Problem to solve: In the material below, list every line carrying the string "name".

(Records with scene code)
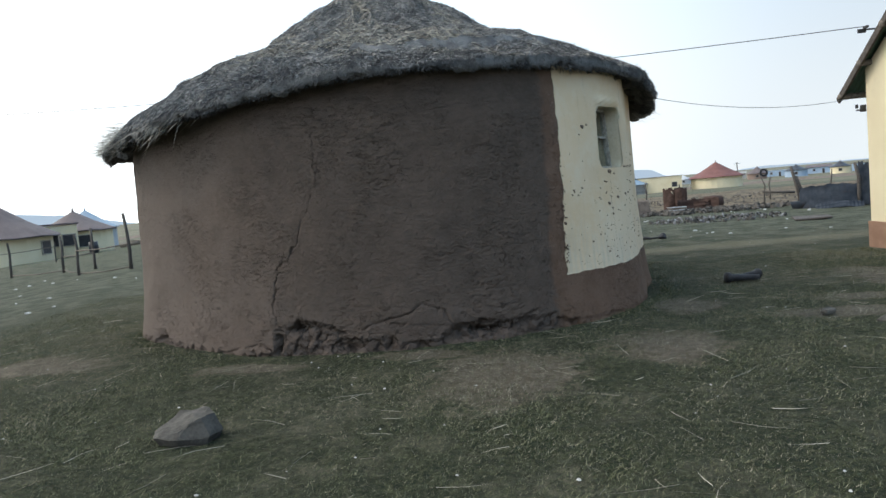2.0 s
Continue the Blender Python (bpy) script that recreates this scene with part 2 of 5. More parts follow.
M = {}
M["ground"] = ground_material()
M["wall"] = wall_paint()
# near-black: the unlit room's shade is put into the plaster's colour
M["inside"] = mottled("room_shade_plaster", (0.012, 0.011, 0.010), (0.022, 0.020, 0.017), 3)
M["chip"] = mottled("bared_mud", (0.11, 0.078, 0.06), (0.19, 0.13, 0.10), 30)
M["reveal"] = mottled("cream_distemper", (0.53, 0.46, 0.335), (0.45, 0.38, 0.265), 7, 0.92, stain=(0.36, 0.30, 0.22), stain_scale=5)
M["thatch"] = mottled("weathered_thatch", (0.07, 0.07, 0.071), (0.20, 0.198, 0.195), 5, 0.95, grain=70, relief=0.9, depth=0.02)
M["straw"] = strands("grey_straw", [(0.09, 0.091, 0.093), (0.18, 0.18, 0.18), (0.26, 0.258, 0.252), (0.35, 0.342, 0.325), (0.48, 0.46, 0.42)])
# darker stalks: varied tone, plus the eave's self-shading put into the colour
M["straw_dark"] = strands("dark_straw", [(0.04, 0.04, 0.042), (0.085, 0.085, 0.087), (0.15, 0.148, 0.147)])
M["straw_pale"] = strands("pale_straw", [(0.24, 0.225, 0.195), (0.37, 0.34, 0.285), (0.54, 0.49, 0.40)])
M["grass"] = strands("short_grass", [(0.014, 0.024, 0.010), (0.047, 0.056, 0.025), (0.095, 0.100, 0.049), (0.22, 0.21, 0.135)])
M["hay"] = strands("dry_grass", [(0.06, 0.057, 0.04), (0.15, 0.136, 0.098), (0.36, 0.325, 0.24)])
M["rubber"] = mottled("old_rubber", (0.014, 0.014, 0.016), (0.030, 0.030, 0.033), 14, 0.6)
M["timber"] = mottled("weathered_timber", (0.10, 0.085, 0.07), (0.19, 0.165, 0.14), 18, 0.9)
M["dark_timber"] = mottled("old_pole", (0.055, 0.047, 0.042), (0.10, 0.088, 0.078), 18, 0.9)
M["frame"] = mottled("peeling_white_paint", (0.42, 0.395, 0.34), (0.26, 0.235, 0.195), 30, 0.7, stain=(0.13, 0.10, 0.08), stain_scale=14)
M["stone"] = mottled("grey_stone", (0.046, 0.043, 0.038), (0.084, 0.078, 0.069), 9, 0.85)
M["cream_house"] = mottled("cream_wall_paint", (0.62, 0.55, 0.385), (0.57, 0.495, 0.335), 1.2, 0.9, relief=0.2, stain=(0.52, 0.45, 0.32), stain_scale=1.0)
M["terra"] = mottled("terracotta_plinth_paint", (0.20, 0.118, 0.080), (0.26, 0.160, 0.112), 3, 0.9, stain=(0.23, 0.16, 0.12))
M["green_iron"] = mottled("green_roof_iron", (0.06, 0.115, 0.09), (0.10, 0.155, 0.125), 4, 0.5, 0.2)
M["grey_iron"] = mottled("dark_corrugated_iron", (0.022, 0.028, 0.038), (0.042, 0.050, 0.062), 4, 0.85, 0.0, spec=0.1, stain=(0.05, 0.04, 0.035))
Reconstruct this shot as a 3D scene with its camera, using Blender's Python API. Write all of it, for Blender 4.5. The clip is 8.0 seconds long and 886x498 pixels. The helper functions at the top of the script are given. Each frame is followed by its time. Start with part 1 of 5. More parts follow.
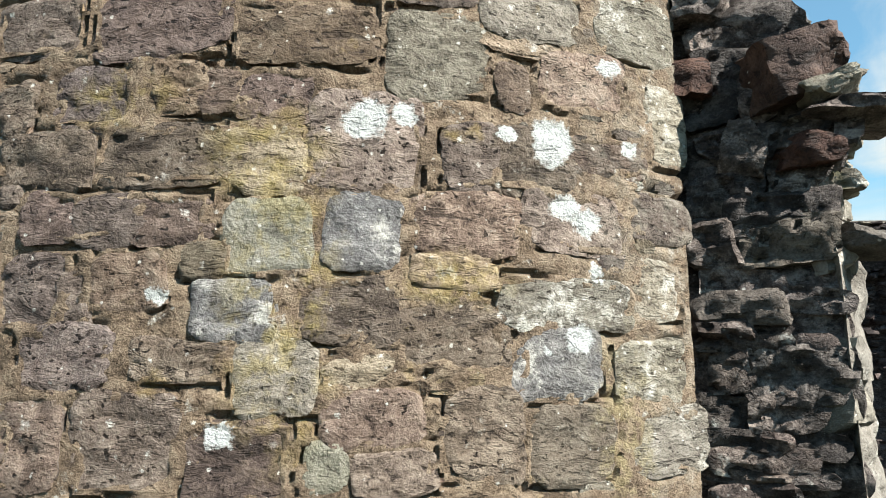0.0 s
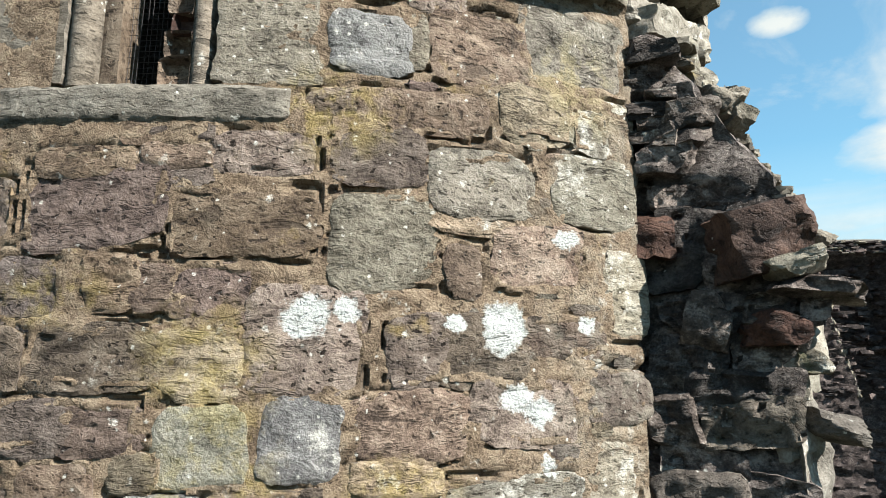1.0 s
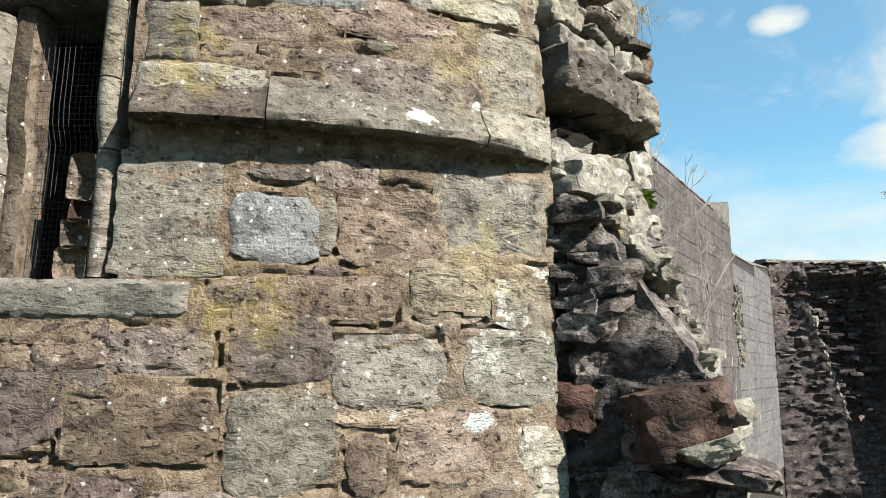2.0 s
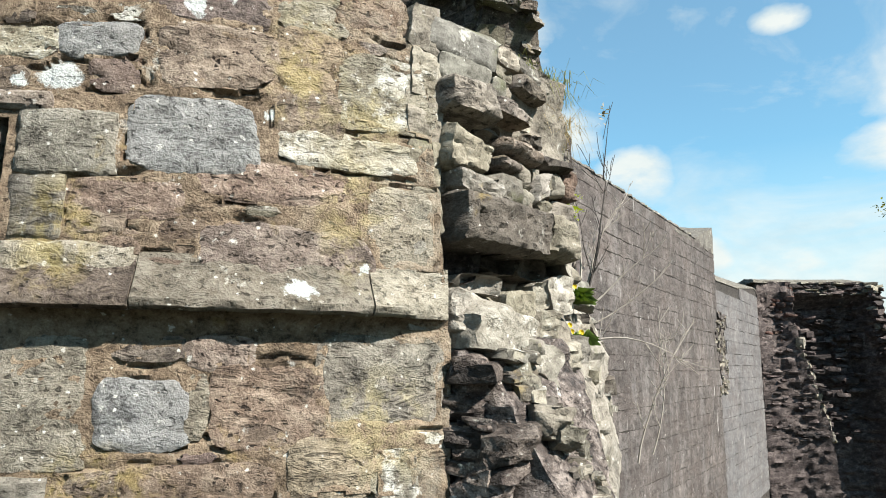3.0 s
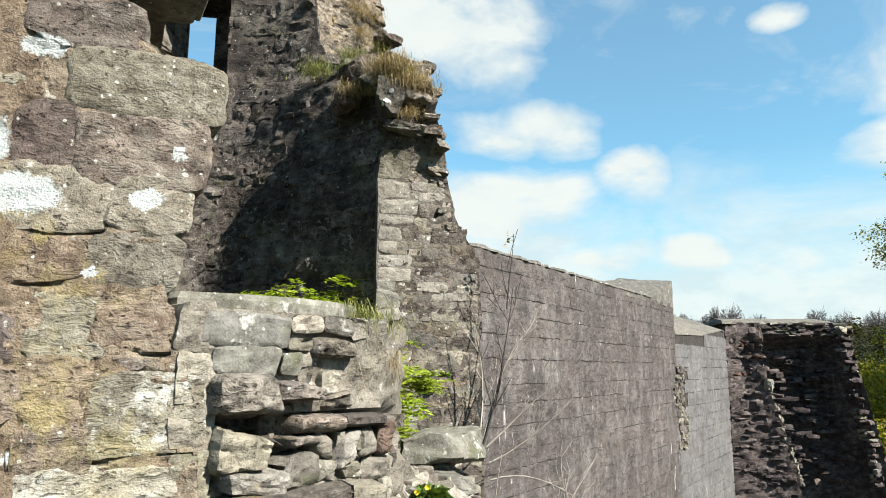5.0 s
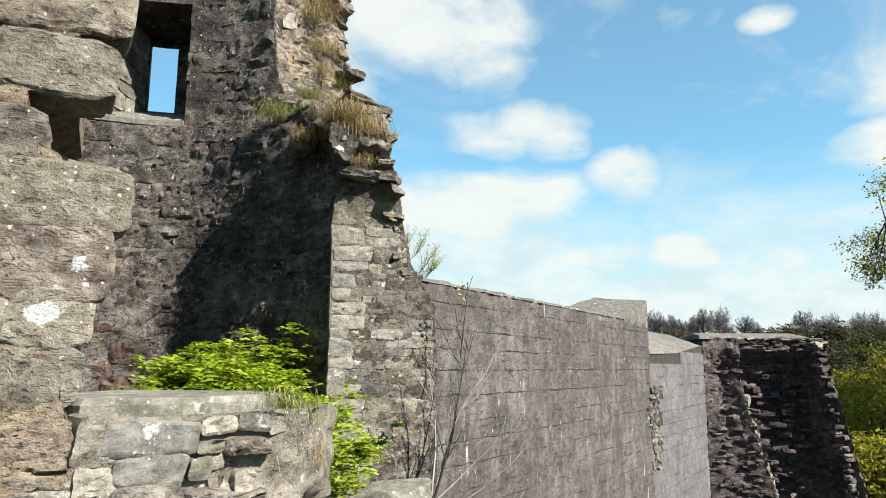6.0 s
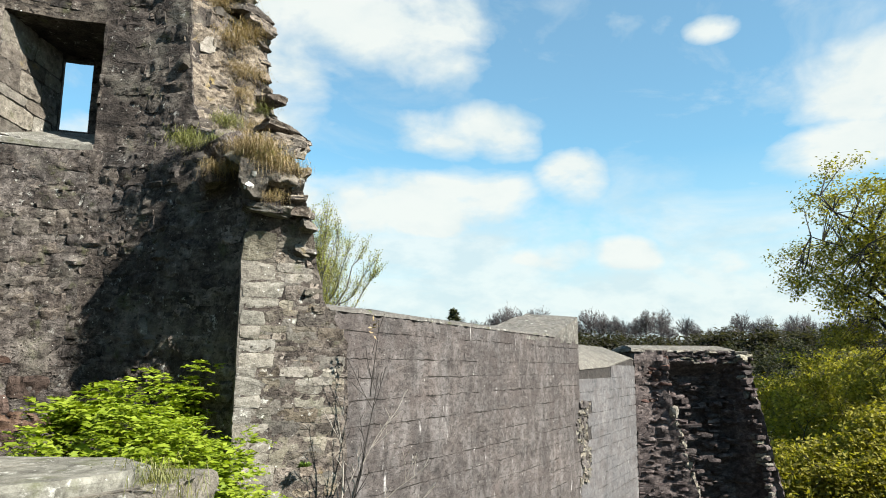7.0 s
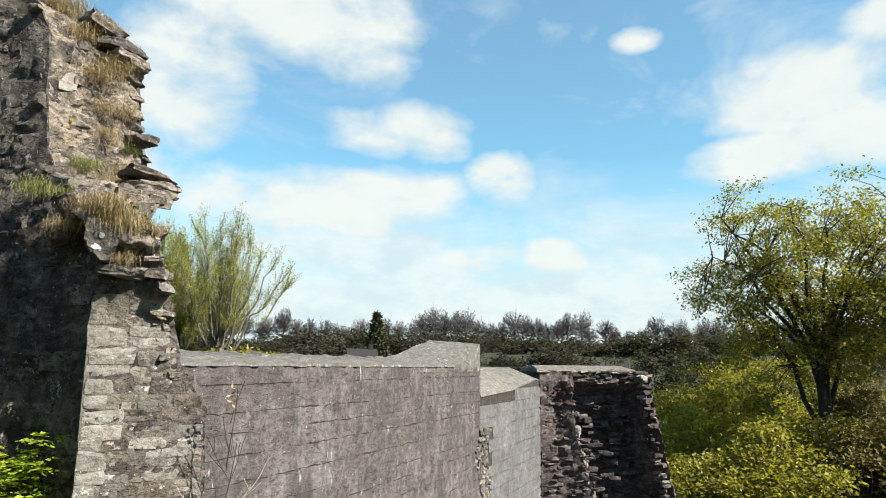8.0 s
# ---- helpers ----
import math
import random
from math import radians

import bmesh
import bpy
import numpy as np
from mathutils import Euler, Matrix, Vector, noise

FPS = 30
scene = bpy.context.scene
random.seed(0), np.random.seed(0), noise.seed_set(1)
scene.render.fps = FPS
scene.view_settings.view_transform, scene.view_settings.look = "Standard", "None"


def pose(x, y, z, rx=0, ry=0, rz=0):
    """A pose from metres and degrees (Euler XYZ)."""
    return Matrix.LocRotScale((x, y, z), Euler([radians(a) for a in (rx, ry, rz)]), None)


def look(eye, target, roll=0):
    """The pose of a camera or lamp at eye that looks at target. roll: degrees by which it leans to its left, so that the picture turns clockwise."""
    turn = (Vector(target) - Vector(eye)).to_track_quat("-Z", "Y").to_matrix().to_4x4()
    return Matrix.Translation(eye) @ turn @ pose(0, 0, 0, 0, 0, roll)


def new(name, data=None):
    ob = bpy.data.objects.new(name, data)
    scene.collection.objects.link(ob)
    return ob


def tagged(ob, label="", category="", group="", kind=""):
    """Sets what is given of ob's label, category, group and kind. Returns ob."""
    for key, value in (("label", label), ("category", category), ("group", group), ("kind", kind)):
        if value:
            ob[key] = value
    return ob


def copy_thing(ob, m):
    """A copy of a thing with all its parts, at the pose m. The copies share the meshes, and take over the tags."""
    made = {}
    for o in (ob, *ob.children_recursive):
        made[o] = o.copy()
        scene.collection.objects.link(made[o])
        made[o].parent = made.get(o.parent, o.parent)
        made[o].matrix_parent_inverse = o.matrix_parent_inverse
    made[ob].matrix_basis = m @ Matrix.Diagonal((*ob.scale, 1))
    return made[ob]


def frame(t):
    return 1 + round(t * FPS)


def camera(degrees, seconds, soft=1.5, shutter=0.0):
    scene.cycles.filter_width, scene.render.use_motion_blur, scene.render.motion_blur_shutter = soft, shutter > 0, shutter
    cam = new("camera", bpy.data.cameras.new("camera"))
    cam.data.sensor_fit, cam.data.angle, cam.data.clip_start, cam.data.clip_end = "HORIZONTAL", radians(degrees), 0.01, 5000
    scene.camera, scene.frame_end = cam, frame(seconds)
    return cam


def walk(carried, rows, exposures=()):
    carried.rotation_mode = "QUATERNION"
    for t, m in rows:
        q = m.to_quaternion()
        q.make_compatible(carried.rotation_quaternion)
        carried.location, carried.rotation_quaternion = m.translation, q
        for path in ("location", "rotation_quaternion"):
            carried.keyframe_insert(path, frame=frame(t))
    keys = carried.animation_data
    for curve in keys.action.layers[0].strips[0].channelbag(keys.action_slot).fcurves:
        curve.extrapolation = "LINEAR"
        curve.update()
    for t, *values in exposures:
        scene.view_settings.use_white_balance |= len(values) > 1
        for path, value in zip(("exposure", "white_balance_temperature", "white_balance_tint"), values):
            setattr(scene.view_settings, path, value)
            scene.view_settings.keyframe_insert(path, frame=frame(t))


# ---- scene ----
cam = camera(65.4, 8.0, soft=1.0)
METRES, EYE, TILT, LEAN, TURN = 8.0, 2.0, 10.5, 0.0, 0.0
ROWS = [
    (0.0, 0.0, 0.0, 0.0, -0.0, 0.0, -0.0),
    (0.5, 0.011, 0.0112, 0.0611, -0.02, -0.17, -0.11),
    (1.0, 0.0318, 0.0193, 0.1191, -0.04, -0.4, -0.19),
    (1.5, 0.0582, 0.0236, 0.1782, -0.05, -0.5, -0.23),
    (3.0, 0.1611, 0.0503, 0.3472, -0.06, -0.73, -0.43),
    (3.5, 0.2021, 0.0602, 0.4004, -0.06, -0.78, -0.44),
    (4.0, 0.241, 0.0619, 0.4563, -0.1, -0.78, -0.39),
    (4.5, 0.2808, 0.066, 0.511, -0.13, -0.79, -0.38),
    (5.0, 0.32, 0.0691, 0.5651, -0.16, -0.8, -0.35),
    (6.5, 0.4075, 0.0776, 0.6764, -2.5, -0.84, -0.82),
    (7.0, 0.4412, 0.0762, 0.7107, -5.07, -0.86, -1.41),
    (7.5, 0.4832, 0.0803, 0.7564, -8.0, -0.8, -2.0),
    (8.0, 0.5394, 0.0915, 0.8216, -10.98, -0.72, -2.6),
]
walk(cam, [(t, pose(0, 0, EYE, TILT, LEAN, TURN) @ pose(METRES * x, METRES * y, METRES * z, 90 + pitch, roll, yaw)) for t, x, y, z, yaw, pitch, roll in ROWS])

SUN = Vector((0.80, -0.59, 0.84)).normalized()

# ---- world, sun ----
world = bpy.data.worlds.new("sky")
scene.world = world
world.use_nodes = True
wt = world.node_tree


def nd(tree, kind, props=None, **links):
    """A node; links gives sockets by name (spaces as _) or by i<index>: a socket to link or a value."""
    n = tree.nodes.new("ShaderNode" + kind)
    props = props or {}
    if "operation" in props:
        n.operation = props["operation"]
    if "use_clamp" in props:
        n.use_clamp = props["use_clamp"]
    for k, v in links.items():
        s = n.inputs[int(k[1:])] if k[0] == "i" and k[1:].isdigit() else n.inputs[k.replace("_", " ")]
        if isinstance(v, bpy.types.NodeSocket):
            tree.links.new(v, s)
        else:
            s.default_value = v
    return n


def ma(tree, op, a, b=0.0, c=0.0, clamp=False):
    return nd(tree, "Math", {"operation": op, "use_clamp": clamp}, i0=a, i1=b, i2=c).outputs[0]


def vm(tree, op, a, b=(0, 0, 0)):
    return nd(tree, "VectorMath", {"operation": op}, i0=a, i1=b).outputs[0]


def ramp(tree, fac, lo, hi, a=0.0, b=1.0):
    return nd(tree, "MapRange", None, i0=fac, i1=lo, i2=hi, i3=a, i4=b).outputs[0]


def mix(tree, fac, a, b, mode="MIX"):
    n = tree.nodes.new("ShaderNodeMix")
    n.data_type, n.blend_type = "RGBA", mode
    for i, v in ((0, fac), (6, a), (7, b)):
        if isinstance(v, bpy.types.NodeSocket):
            tree.links.new(v, n.inputs[i])
        else:
            n.inputs[i].default_value = v if i == 0 else (*v, 1)
    return n.outputs[2]


def noise_tex(tree, vec, scale, detail=4.0, rough=0.55, dist=0.0):
    return nd(tree, "TexNoise", None, Vector=vec, Scale=scale, Detail=detail, Roughness=rough, Distortion=dist).outputs[0]


sky = nd(wt, "TexSky")
sky.sky_type, sky.sun_disc = "NISHITA", False
sky.sun_elevation, sky.sun_rotation = math.asin(SUN.z), math.atan2(SUN.x, SUN.y)
sky.air_density, sky.dust_density, sky.ozone_density = 1.0, 0.3, 2.0
way = nd(wt, "TexCoord").outputs["Generated"]
sep = nd(wt, "SeparateXYZ", None, i0=way)
azim = ma(wt, "DEGREES", ma(wt, "ARCTAN2", sep.outputs[0], sep.outputs[1]))
elev = ma(wt, "DEGREES", ma(wt, "ARCSINE", sep.outputs[2]))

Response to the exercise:
def new(name, data=None):
    ob = bpy.data.objects.new(name, data)
    """A node; links gives sockets by name (spaces as _) or by i<index>: a socket to link or a value."""